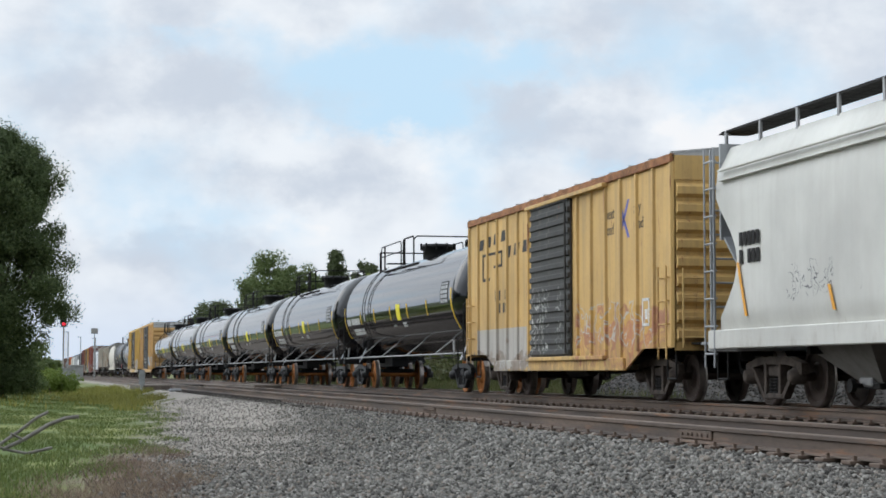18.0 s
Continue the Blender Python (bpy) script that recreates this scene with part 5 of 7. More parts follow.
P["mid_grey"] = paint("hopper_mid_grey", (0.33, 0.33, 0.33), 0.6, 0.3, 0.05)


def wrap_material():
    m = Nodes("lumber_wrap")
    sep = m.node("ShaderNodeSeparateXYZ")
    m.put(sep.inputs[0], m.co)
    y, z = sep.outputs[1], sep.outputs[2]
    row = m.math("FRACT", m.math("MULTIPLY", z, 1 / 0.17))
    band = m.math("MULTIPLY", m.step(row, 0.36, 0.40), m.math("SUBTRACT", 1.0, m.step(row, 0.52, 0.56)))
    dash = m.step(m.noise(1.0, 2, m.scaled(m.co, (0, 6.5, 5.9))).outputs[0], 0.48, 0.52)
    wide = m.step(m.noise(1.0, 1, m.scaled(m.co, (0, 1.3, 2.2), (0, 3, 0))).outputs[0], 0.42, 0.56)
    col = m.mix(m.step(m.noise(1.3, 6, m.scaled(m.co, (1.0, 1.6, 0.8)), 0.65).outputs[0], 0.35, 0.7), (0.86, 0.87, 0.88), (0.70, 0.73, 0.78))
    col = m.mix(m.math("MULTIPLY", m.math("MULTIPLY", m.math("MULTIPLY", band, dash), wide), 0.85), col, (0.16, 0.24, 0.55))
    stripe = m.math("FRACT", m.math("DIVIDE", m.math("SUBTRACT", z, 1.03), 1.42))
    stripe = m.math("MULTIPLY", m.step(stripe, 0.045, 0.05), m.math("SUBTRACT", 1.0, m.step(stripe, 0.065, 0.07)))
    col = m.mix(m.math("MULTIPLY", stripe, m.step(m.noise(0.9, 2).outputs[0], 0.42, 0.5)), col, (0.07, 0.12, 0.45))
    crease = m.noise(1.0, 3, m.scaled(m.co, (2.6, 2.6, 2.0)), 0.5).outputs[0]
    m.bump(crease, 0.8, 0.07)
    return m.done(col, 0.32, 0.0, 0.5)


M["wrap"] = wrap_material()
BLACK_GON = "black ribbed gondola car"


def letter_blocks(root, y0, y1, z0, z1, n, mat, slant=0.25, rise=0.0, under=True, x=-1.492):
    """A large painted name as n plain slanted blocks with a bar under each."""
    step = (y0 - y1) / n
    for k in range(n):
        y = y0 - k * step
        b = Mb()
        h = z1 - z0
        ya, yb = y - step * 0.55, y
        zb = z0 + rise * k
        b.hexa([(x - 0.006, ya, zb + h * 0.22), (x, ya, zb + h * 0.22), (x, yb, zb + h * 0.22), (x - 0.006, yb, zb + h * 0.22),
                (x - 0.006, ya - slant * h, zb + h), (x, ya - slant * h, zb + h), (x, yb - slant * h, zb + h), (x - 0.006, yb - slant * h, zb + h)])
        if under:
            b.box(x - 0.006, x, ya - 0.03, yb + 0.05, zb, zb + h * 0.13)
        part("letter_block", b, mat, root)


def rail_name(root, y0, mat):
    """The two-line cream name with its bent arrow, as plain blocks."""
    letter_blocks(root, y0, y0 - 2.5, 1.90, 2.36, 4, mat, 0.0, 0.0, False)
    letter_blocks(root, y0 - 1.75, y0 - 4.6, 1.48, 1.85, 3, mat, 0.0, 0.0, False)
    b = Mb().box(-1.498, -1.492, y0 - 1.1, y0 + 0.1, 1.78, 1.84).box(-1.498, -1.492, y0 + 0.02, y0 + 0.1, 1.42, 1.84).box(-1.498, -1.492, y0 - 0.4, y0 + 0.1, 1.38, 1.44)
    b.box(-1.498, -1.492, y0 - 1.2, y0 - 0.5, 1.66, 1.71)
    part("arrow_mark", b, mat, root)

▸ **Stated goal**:
In the listing above, find the line containing "Continue the Blender" and the line containing "0.6, 0.3, 0.05)". Output them and every line between, exactly, and nothing else.

▸ **Result below**:
Continue the Blender Python (bpy) script that recreates this scene with part 5 of 7. More parts follow.
P["mid_grey"] = paint("hopper_mid_grey", (0.33, 0.33, 0.33), 0.6, 0.3, 0.05)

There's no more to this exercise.